Of these 895 promises, made between February 10 2007 — the day he announced his candidacy — and November 4 — the day he was announced President-elect — 14 are tagged under “Foreign Policy, Israel”.

The first, “I will bring to the White House an unshakable commitment to Israel’s security”, is a commitment hard to define. Obama also promised to make the peace process “a key diplomatic priority”. This is easier to check, and one Obama is evidently serious about. Proof: the appointment of George Mitchell as special envoy to the Arab-Israeli peace process.

Mitchell is not new to this contentious conflict. He was here eight years ago, appointed by President Bill Clinton, to report on the raging second intifada. The report was not very helpful. The intifada continued. One of his recommended measures was not well received by the Israeli government: to halt development in the settlements, including measures taken to meet the needs of “natural growth”.

“We can’t ask people not to have children. We can’t ask the children not to live with their families,” Israeli opponents claimed.
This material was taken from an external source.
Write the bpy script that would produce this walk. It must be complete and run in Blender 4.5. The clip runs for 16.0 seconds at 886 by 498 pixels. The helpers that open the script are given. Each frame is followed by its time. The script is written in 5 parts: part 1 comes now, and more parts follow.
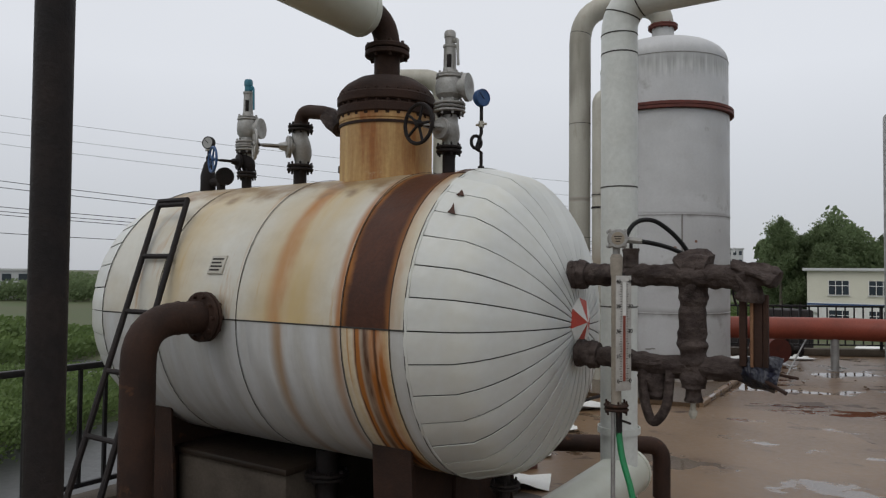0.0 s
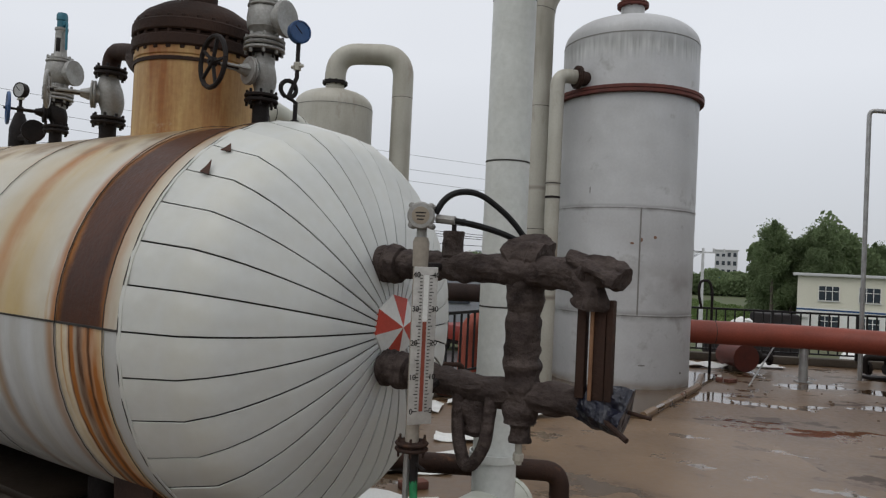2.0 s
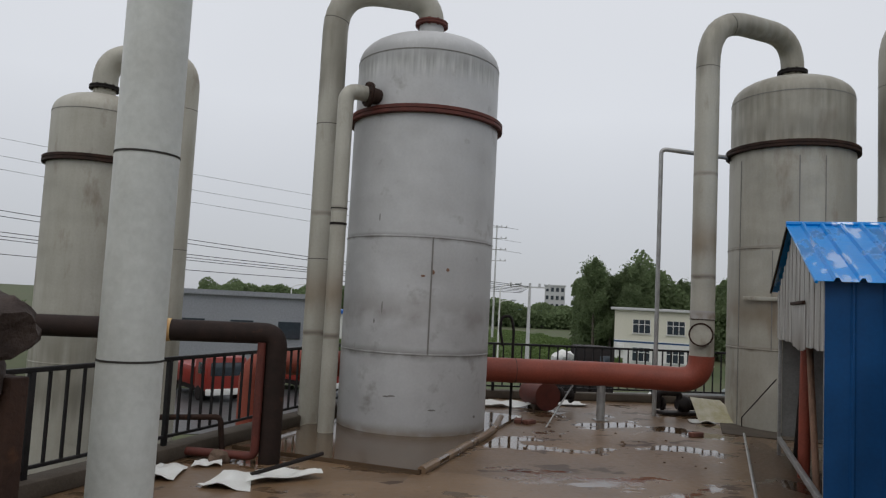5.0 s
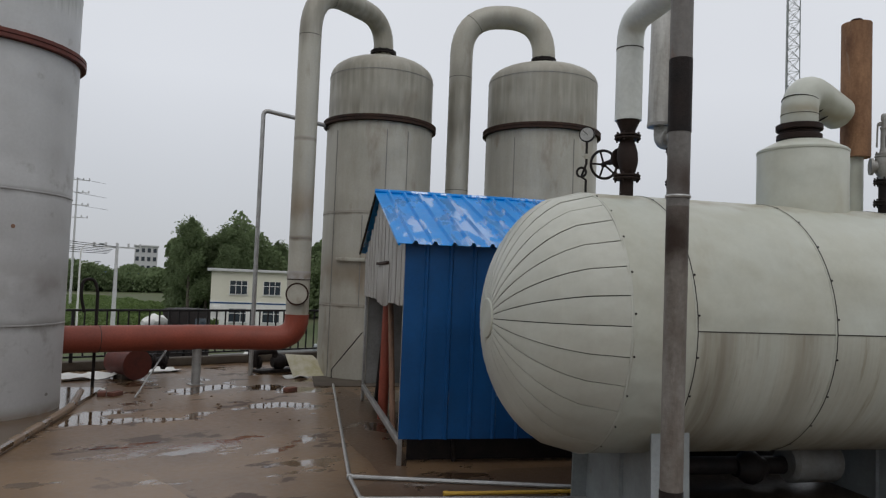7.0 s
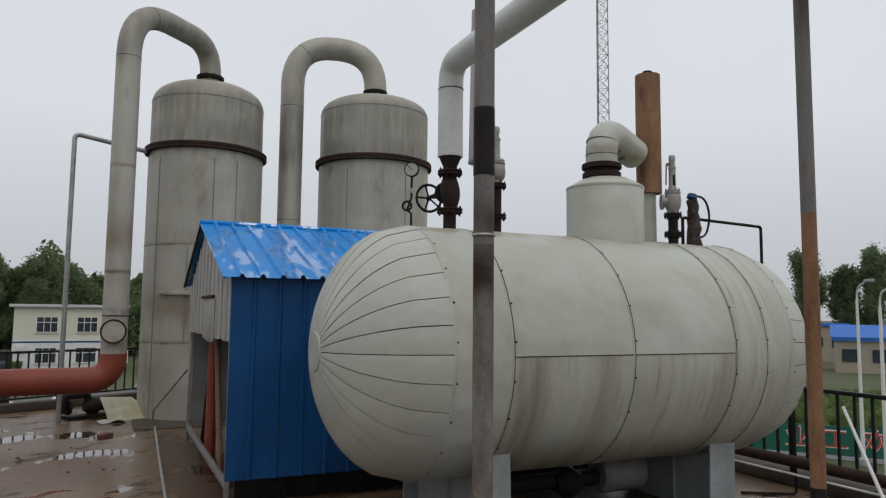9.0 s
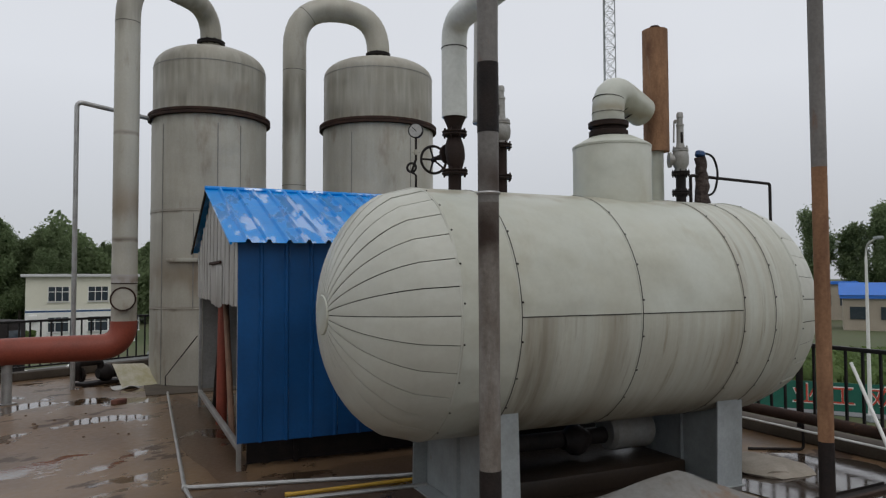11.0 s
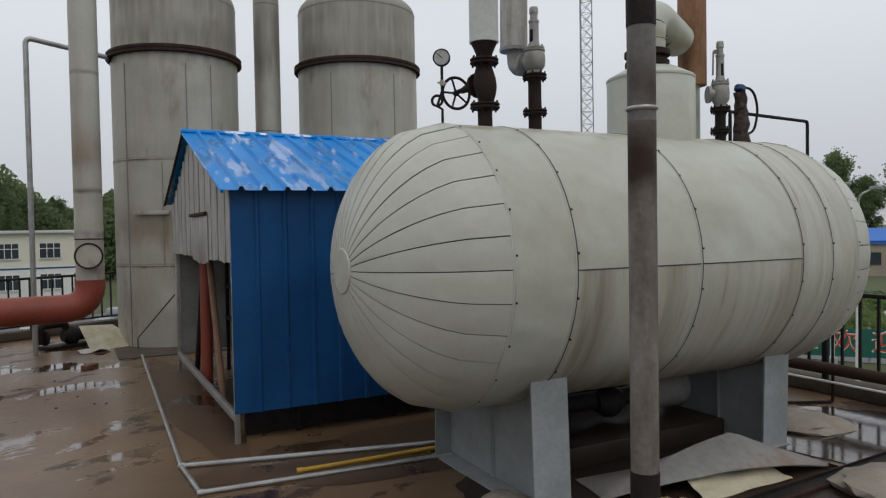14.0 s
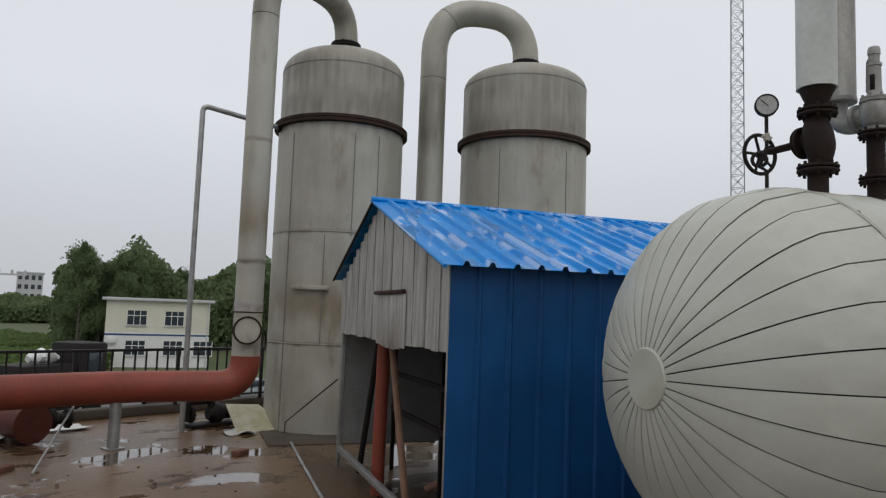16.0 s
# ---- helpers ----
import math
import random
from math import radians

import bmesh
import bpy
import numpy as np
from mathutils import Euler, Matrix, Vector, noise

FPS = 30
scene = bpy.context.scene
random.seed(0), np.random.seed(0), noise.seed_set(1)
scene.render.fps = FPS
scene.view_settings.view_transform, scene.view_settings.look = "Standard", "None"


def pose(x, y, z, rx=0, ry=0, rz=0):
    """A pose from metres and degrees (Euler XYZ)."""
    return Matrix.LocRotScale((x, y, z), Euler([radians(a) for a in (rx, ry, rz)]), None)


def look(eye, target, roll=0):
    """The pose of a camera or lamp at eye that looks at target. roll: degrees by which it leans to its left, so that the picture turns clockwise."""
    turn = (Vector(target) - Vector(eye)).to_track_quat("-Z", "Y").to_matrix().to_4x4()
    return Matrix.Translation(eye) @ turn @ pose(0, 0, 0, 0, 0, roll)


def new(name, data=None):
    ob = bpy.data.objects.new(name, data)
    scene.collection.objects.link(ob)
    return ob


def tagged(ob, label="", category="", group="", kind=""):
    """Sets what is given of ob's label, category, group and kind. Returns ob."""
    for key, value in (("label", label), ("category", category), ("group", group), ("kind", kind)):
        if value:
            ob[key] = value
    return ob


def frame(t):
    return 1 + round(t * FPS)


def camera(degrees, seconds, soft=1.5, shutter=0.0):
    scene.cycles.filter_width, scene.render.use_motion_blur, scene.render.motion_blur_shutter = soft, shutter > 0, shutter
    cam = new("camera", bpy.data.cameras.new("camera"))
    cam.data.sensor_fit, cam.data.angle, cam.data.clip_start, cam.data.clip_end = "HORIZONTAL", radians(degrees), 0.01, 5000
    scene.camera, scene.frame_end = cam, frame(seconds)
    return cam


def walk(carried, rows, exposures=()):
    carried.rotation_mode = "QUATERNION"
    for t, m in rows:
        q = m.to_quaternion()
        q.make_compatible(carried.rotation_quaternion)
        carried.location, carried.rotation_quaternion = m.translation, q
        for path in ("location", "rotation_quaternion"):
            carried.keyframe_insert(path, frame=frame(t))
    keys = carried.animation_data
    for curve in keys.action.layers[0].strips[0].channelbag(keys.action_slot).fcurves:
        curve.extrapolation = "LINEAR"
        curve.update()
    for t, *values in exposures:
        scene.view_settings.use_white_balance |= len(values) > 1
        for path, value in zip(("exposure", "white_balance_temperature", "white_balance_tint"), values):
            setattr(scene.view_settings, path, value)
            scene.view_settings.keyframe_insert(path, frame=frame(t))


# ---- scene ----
cam = camera(64.1, 16.0, 1.25)
PATH = [
    (0, (0.645, 0.468, 1.615), (0.517, 2.463, 1.676), 0.5),
    (0.5, (0.783, 0.67, 1.61), (0.648, 2.665, 1.66), 1.6),
    (1, (0.992, 0.884, 1.599), (0.896, 2.881, 1.634), 0.1),
    (1.5, (1.229, 1.078, 1.621), (1.143, 3.077, 1.62), 1.8),
    (2, (1.38, 1.316, 1.619), (1.262, 3.312, 1.654), 2.7),
    (2.5, (1.527, 1.525, 1.625), (1.478, 3.524, 1.674), 1.3),
    (3, (1.748, 1.728, 1.653), (1.747, 3.726, 1.742), 2.8),
    (3.2, (1.806, 1.765, 1.652), (1.847, 3.762, 1.753), 2.4),
    (5.3, (2.181, 2.351, 1.663), (2.647, 4.288, 1.836), 3.4),
    (5.5, (2.18, 2.379, 1.642), (2.787, 4.276, 1.823), 3.4),
    (6, (2.169, 2.435, 1.633), (3.039, 4.228, 1.798), 4.1),
    (6.5, (2.172, 2.4, 1.657), (3.289, 4.054, 1.78), 3.3),
    (7, (2.178, 2.37, 1.659), (3.491, 3.876, 1.752), 2.2),
    (7.5, (2.204, 2.349, 1.668), (3.67, 3.708, 1.73), 1.1),
    (8, (2.208, 2.324, 1.678), (3.779, 3.56, 1.752), 0.6),
    (8.5, (2.193, 2.296, 1.689), (3.796, 3.482, 1.834), 0.5),
    (9, (2.182, 2.275, 1.691), (3.796, 3.443, 1.873), 0.6),
    (11.3, (2.208, 2.284, 1.671), (3.815, 3.472, 1.747), -0.3),
    (11.5, (2.205, 2.277, 1.669), (3.813, 3.464, 1.749), -0.2),
    (12, (2.225, 2.294, 1.671), (3.835, 3.477, 1.755), 0.1),
    (12.5, (2.237, 2.326, 1.663), (3.848, 3.509, 1.711), 0.3),
    (13, (2.233, 2.475, 1.654), (3.894, 3.588, 1.608), -0.8),
    (13.5, (2.305, 2.684, 1.642), (3.98, 3.773, 1.563), -2.4),
    (14, (2.434, 3.021, 1.665), (4.106, 4.117, 1.608), -1.0),
    (14.5, (2.495, 3.385, 1.674), (4.15, 4.509, 1.681), 0.1),
    (15, (2.559, 3.764, 1.668), (4.103, 5.034, 1.731), 0.7),
    (15.5, (2.666, 4.077, 1.683), (4.166, 5.393, 1.82), 1.5),
    (16, (2.648, 4.414, 1.678), (4.141, 5.733, 1.86), 2.0),
]
walk(cam, [(t, look(eye, target, roll)) for t, eye, target, roll in PATH], [(0.0, 0.0), (1.5, 0.02), (2.5, 0.09), (3.2, 0.08), (5.3, -0.09), (6.5, -0.07), (9.2, -0.08), (11.5, -0.05), (16.0, -0.03)])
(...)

Mitchell is coming back to a different Middle East. In the past eight years Yasir Arafat died, the intifada was defeated, Israel evacuated Gaza and Hamas was elected. Mitchell will find a Palestinian leader who is willing but incapable and a new Israeli government that needs time to organise. A realistic, modest approach will have to be formulated. One thing can ignite some friction: the man who wanted a total settlement freeze cannot be expected to let Israel off on illegal outposts. The promise that Israel made to evacuate them will have to be executed. This might be possible for a government of the right-centre (more likely) or centre-left (less so, according to polls). It will be very difficult for a government of the right, headed by Likud’s Binyamin Netanyahu and supported by right-wing parties only. Netanyahu knows that for his own good, he needs Labour, Kadima or both as part of his coalition.

But for most Israelis, Obama’s commitment will not be tested in Palestine, but rather in Iran. Smith’s Promise Tracker notes three promises: “incentives” for Iran to abandon its nuclear programme; a promise to “tighten sanctions”; and “direct diplomacy, without preconditions”. This will be enough only if Iran agrees.

Obama has not always been consistent regarding Iran. Earlier this week, I sent Smith a quote from my May 2007 interview with Obama: “I don’t think it would be appropriate for us to engage in full-scale diplomatic discussions without some progress or some indication of good faith on the part of the Iranians,” the then senator said. “I do think the US needs to send a signal to Iran that if they change their behaviour that they have avenues available to them for improved international relations.”

This assertion somewhat contradicts his later promise for unconditional high-level talks. Smith will add the quote to the next edition of the Obama Promise Tracker. This will present a dilemma to those following these promises: do they want the first promise to materialise, or the second?